= Required work =
Below are entries. Copy exactly the lines running from the line that holds "made[o] = o.copy()" to the line that holds "for path in", with both ends included.

= The data =
⟨

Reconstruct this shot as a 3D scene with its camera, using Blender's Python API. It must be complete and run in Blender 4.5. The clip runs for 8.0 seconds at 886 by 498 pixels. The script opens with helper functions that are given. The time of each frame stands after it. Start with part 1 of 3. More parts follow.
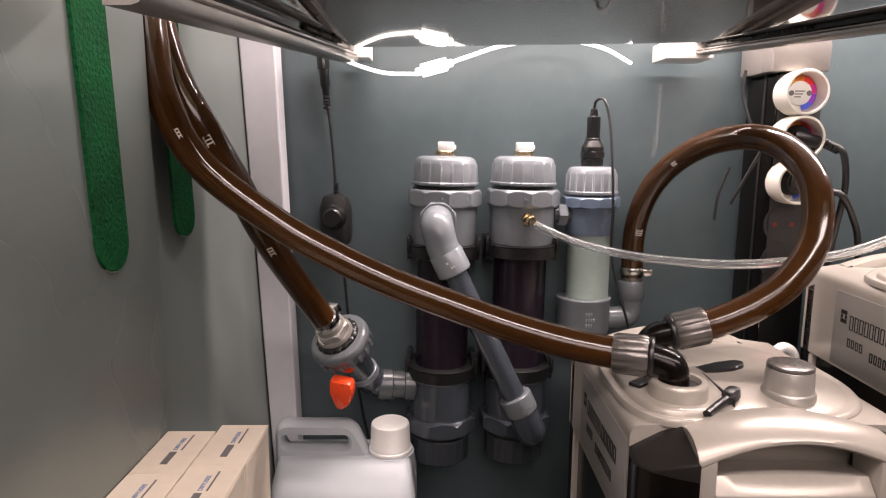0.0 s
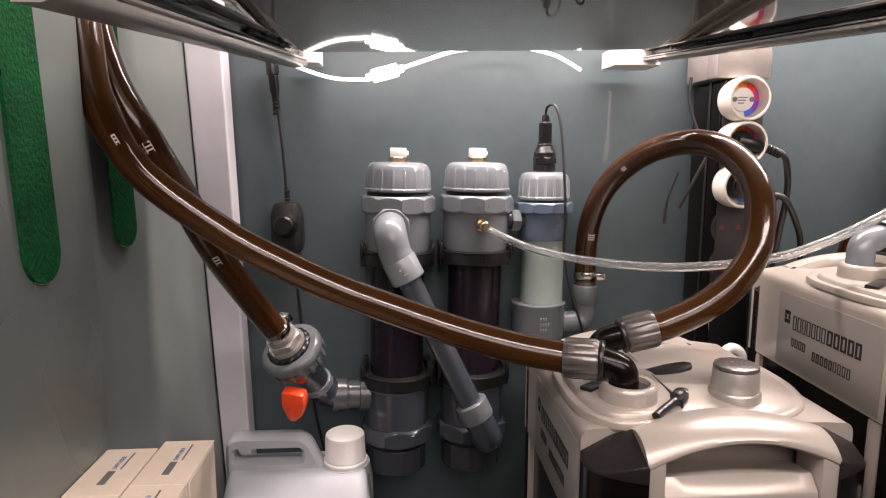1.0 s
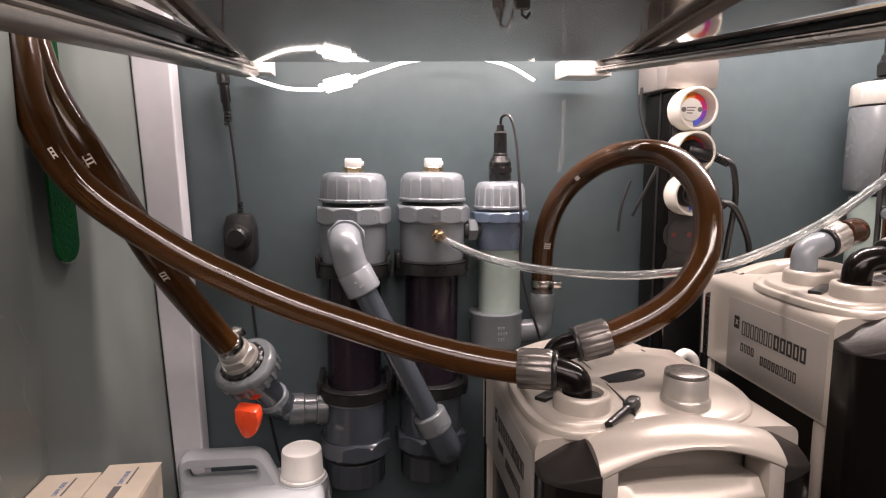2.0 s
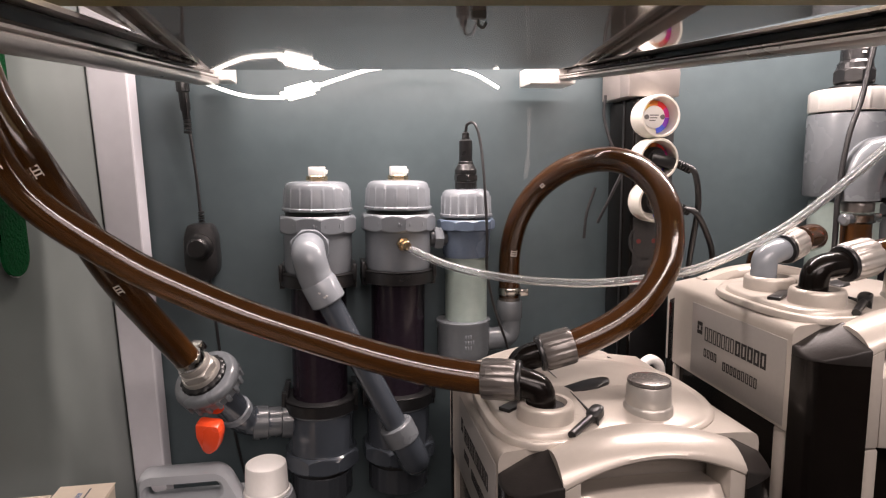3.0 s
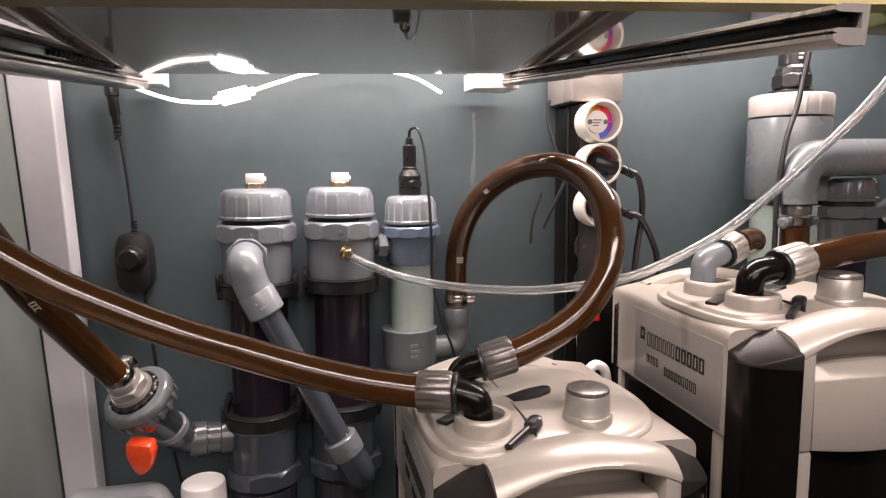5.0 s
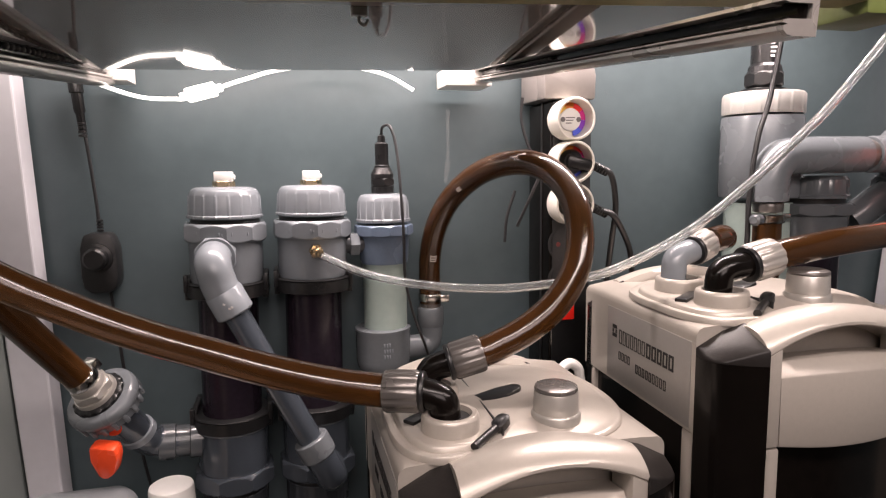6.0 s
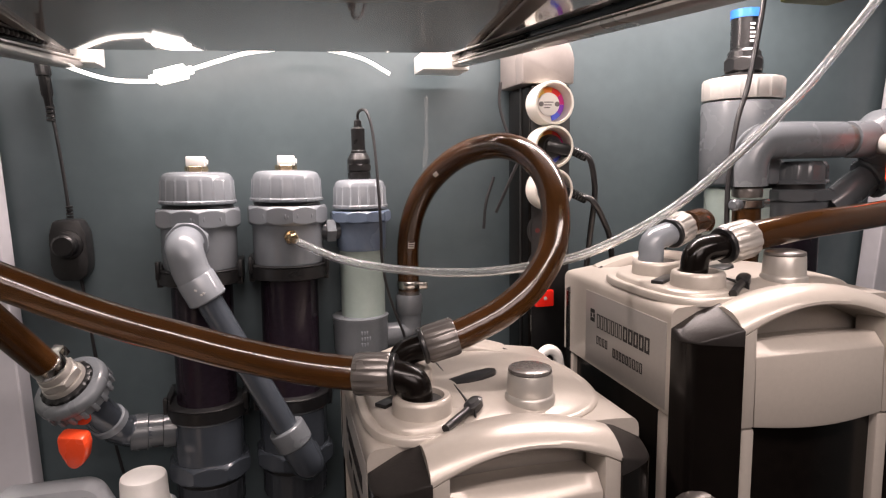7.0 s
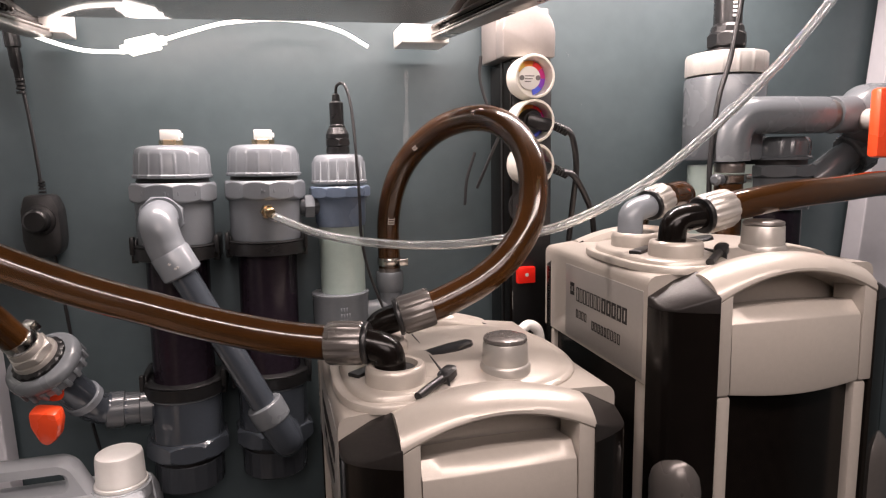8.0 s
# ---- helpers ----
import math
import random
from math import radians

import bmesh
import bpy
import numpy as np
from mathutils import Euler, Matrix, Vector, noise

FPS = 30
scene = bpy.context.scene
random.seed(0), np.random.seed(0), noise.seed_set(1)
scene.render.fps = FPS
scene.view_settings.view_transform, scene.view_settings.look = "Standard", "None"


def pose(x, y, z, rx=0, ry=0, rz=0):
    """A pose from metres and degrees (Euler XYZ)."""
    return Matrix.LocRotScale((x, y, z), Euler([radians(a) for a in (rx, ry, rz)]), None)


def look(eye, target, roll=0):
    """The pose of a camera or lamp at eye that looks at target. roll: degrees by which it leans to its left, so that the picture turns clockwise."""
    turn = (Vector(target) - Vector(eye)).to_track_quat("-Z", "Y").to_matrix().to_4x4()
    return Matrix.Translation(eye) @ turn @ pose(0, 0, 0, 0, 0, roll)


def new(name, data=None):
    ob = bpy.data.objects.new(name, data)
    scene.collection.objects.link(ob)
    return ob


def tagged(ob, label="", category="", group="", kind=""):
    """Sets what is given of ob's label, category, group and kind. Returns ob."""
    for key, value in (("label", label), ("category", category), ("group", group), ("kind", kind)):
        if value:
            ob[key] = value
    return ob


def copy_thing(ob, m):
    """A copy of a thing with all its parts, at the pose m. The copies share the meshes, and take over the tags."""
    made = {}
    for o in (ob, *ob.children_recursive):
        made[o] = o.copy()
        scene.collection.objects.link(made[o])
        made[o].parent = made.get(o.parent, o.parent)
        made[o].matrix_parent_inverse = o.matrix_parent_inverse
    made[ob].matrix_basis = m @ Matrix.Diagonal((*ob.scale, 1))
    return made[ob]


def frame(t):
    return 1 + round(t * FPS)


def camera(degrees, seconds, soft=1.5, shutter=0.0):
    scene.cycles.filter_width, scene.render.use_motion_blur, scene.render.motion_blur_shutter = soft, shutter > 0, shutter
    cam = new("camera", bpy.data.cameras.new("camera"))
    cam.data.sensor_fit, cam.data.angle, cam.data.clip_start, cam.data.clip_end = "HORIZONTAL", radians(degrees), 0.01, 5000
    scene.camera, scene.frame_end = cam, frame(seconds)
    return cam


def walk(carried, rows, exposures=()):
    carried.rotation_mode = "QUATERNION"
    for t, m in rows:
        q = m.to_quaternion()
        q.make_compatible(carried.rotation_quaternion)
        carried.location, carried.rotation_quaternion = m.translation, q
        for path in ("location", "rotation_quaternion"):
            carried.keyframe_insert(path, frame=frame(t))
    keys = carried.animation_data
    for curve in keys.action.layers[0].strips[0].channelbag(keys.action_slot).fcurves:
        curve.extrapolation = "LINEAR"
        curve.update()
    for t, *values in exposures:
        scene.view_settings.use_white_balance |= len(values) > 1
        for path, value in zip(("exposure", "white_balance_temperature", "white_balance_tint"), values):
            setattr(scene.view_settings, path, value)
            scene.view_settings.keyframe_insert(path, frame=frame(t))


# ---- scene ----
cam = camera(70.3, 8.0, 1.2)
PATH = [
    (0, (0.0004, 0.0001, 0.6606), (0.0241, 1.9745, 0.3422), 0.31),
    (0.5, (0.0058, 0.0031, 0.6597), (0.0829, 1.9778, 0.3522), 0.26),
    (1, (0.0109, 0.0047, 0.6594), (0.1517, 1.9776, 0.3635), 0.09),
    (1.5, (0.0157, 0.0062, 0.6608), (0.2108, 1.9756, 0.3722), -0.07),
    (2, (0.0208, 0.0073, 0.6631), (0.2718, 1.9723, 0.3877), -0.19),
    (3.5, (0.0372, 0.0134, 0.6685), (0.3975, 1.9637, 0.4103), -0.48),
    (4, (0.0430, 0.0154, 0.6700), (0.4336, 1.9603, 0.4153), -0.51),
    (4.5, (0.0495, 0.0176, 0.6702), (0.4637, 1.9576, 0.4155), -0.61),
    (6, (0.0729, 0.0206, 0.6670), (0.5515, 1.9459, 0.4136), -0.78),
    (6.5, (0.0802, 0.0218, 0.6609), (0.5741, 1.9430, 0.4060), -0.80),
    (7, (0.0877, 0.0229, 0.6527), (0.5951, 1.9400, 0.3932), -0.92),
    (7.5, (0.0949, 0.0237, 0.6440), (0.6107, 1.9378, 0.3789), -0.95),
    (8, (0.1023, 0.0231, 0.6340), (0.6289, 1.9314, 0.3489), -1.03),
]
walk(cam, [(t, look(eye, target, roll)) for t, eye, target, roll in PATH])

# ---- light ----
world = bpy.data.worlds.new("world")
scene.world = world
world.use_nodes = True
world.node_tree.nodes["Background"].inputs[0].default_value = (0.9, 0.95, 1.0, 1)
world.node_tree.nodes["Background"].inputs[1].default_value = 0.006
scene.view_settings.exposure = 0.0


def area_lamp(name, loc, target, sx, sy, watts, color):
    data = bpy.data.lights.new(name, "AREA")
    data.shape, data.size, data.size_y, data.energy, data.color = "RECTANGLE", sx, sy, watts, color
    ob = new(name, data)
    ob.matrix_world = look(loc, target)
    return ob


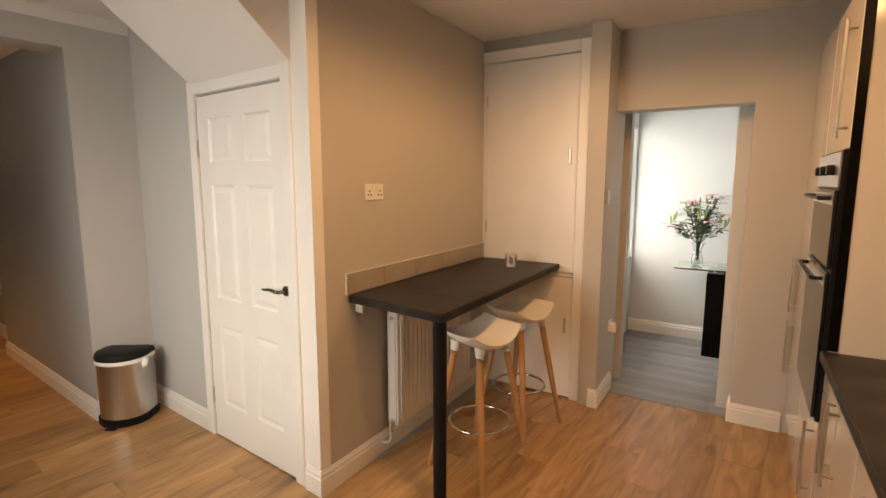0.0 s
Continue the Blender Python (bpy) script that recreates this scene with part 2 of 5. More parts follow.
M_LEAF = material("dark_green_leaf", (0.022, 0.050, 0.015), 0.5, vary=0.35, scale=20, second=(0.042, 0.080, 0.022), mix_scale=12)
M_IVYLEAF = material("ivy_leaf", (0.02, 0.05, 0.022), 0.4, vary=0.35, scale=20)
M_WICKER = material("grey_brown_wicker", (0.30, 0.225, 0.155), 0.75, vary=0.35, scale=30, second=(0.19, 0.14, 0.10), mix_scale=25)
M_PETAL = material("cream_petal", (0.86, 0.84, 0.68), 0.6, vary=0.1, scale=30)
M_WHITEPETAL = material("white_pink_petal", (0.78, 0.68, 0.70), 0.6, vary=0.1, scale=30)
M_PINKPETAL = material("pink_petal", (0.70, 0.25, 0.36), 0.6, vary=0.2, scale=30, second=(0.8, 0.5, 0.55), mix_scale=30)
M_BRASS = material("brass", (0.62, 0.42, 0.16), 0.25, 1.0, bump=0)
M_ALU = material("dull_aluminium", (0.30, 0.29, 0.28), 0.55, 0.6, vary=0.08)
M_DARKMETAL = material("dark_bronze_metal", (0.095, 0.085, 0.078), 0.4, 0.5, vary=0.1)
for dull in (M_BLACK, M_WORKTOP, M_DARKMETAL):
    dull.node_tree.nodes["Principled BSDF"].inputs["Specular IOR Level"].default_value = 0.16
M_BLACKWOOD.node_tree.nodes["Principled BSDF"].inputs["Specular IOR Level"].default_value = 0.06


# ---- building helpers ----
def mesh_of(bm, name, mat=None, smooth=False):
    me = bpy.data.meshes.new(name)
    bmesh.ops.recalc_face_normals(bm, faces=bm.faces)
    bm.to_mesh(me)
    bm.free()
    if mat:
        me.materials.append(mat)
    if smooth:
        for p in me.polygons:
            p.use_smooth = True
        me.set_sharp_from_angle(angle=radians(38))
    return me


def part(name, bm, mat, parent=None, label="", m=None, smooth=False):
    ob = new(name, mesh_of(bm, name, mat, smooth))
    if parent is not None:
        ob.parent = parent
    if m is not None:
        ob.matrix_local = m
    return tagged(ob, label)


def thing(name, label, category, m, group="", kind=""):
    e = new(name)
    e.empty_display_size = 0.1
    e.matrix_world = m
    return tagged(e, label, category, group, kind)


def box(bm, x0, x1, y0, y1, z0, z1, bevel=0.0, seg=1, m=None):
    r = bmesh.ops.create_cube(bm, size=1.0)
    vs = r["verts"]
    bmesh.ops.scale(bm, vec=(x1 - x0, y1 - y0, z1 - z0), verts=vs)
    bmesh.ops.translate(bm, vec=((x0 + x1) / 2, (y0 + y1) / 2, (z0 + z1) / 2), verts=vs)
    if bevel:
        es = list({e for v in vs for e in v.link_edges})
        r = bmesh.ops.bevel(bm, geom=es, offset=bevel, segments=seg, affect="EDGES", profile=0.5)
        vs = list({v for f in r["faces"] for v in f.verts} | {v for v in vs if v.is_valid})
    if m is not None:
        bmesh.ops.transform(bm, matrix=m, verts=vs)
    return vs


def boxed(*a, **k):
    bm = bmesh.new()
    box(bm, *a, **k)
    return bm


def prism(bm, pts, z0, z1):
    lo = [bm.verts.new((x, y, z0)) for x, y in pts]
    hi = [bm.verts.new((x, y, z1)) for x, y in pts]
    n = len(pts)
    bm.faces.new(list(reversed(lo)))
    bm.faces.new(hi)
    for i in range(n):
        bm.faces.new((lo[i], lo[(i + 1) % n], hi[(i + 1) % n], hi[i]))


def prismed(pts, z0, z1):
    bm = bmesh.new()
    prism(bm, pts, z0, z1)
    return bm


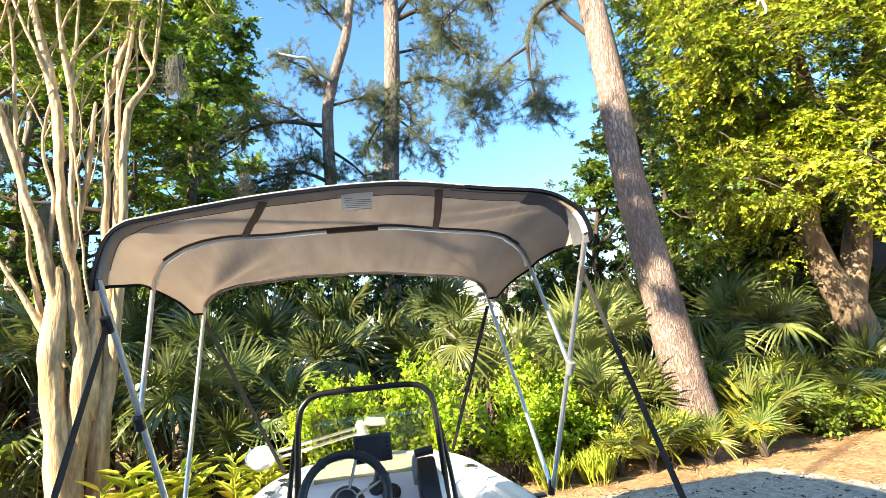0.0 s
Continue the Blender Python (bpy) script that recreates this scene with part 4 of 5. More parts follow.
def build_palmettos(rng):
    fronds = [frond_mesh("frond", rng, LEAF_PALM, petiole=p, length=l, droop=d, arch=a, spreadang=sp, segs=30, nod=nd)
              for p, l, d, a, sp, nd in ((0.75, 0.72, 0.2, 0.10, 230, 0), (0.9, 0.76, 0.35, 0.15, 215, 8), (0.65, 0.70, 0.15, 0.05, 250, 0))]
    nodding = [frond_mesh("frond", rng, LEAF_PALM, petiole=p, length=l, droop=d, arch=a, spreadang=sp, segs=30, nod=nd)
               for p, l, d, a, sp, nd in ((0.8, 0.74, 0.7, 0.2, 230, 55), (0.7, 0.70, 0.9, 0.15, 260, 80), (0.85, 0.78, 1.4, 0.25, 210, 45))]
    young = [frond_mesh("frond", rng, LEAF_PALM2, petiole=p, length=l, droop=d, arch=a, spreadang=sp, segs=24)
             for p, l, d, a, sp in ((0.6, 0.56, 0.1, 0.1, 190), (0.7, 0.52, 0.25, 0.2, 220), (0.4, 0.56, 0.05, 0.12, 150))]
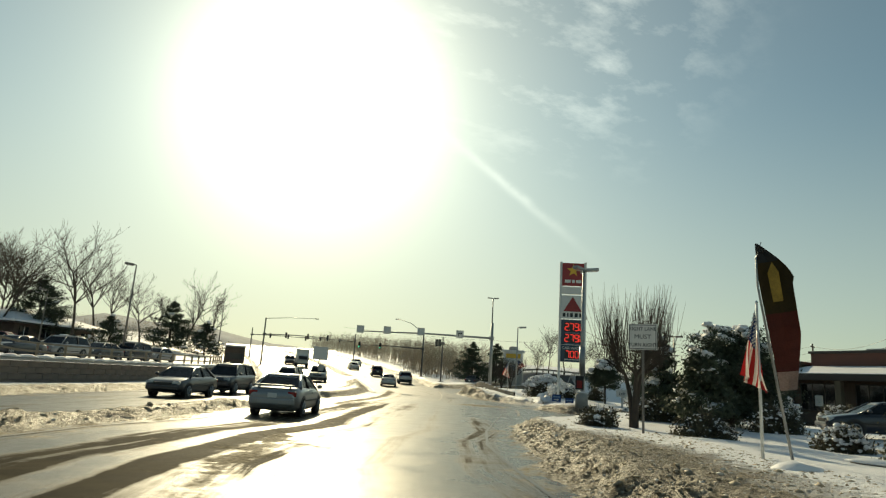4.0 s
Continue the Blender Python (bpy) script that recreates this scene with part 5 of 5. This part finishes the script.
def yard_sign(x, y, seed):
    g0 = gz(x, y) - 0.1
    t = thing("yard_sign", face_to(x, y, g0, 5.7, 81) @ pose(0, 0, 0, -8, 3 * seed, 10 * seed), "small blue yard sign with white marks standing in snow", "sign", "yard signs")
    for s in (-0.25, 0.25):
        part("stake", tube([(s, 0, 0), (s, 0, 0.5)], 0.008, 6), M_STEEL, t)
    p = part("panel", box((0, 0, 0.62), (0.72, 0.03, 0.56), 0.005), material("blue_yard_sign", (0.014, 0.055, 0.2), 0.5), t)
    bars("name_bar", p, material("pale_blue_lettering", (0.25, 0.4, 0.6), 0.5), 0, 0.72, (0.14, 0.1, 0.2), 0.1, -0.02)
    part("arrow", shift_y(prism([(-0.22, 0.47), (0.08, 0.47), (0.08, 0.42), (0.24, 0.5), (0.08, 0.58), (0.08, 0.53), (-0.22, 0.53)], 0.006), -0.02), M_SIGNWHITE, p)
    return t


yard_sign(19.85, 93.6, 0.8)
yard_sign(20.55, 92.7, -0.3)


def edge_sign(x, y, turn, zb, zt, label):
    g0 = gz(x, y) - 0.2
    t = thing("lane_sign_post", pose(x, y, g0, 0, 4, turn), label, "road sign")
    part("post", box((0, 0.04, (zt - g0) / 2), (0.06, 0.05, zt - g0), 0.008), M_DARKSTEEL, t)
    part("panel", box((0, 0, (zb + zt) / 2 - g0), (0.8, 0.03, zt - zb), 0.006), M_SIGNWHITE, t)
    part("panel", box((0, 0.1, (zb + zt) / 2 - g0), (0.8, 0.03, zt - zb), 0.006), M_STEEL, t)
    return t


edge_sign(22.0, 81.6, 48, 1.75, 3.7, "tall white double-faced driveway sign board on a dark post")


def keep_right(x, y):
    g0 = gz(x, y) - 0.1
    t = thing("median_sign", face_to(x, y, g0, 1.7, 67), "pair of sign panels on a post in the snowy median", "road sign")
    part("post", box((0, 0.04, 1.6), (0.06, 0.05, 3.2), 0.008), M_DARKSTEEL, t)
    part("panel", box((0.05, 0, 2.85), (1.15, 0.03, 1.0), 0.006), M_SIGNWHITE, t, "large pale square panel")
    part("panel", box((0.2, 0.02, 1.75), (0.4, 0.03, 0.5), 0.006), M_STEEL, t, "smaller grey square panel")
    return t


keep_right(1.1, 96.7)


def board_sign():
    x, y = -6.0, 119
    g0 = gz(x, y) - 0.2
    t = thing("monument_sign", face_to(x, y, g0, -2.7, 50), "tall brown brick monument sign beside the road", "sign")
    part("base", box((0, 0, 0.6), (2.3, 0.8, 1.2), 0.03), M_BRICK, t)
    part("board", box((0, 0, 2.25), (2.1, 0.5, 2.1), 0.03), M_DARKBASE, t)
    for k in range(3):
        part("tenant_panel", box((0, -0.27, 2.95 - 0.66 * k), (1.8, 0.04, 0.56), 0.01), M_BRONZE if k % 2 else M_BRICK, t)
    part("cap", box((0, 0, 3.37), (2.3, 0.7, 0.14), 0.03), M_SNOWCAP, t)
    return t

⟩

= Task answer =
        made[o] = o.copy()
        scene.collection.objects.link(made[o])
        made[o].parent = made.get(o.parent, o.parent)
        made[o].matrix_parent_inverse = o.matrix_parent_inverse
    made[ob].matrix_basis = m @ Matrix.Diagonal((*ob.scale, 1))
    return made[ob]


def frame(t):
    return 1 + round(t * FPS)


def camera(degrees, seconds, soft=1.5, shutter=0.0):
    scene.cycles.filter_width, scene.render.use_motion_blur, scene.render.motion_blur_shutter = soft, shutter > 0, shutter
    cam = new("camera", bpy.data.cameras.new("camera"))
    cam.data.sensor_fit, cam.data.angle, cam.data.clip_start, cam.data.clip_end = "HORIZONTAL", radians(degrees), 0.01, 5000
    scene.camera, scene.frame_end = cam, frame(seconds)
    return cam


def walk(carried, rows, exposures=()):
    carried.rotation_mode = "QUATERNION"
    for t, m in rows:
        q = m.to_quaternion()
        q.make_compatible(carried.rotation_quaternion)
        carried.location, carried.rotation_quaternion = m.translation, q
        for path in ("location", "rotation_quaternion"):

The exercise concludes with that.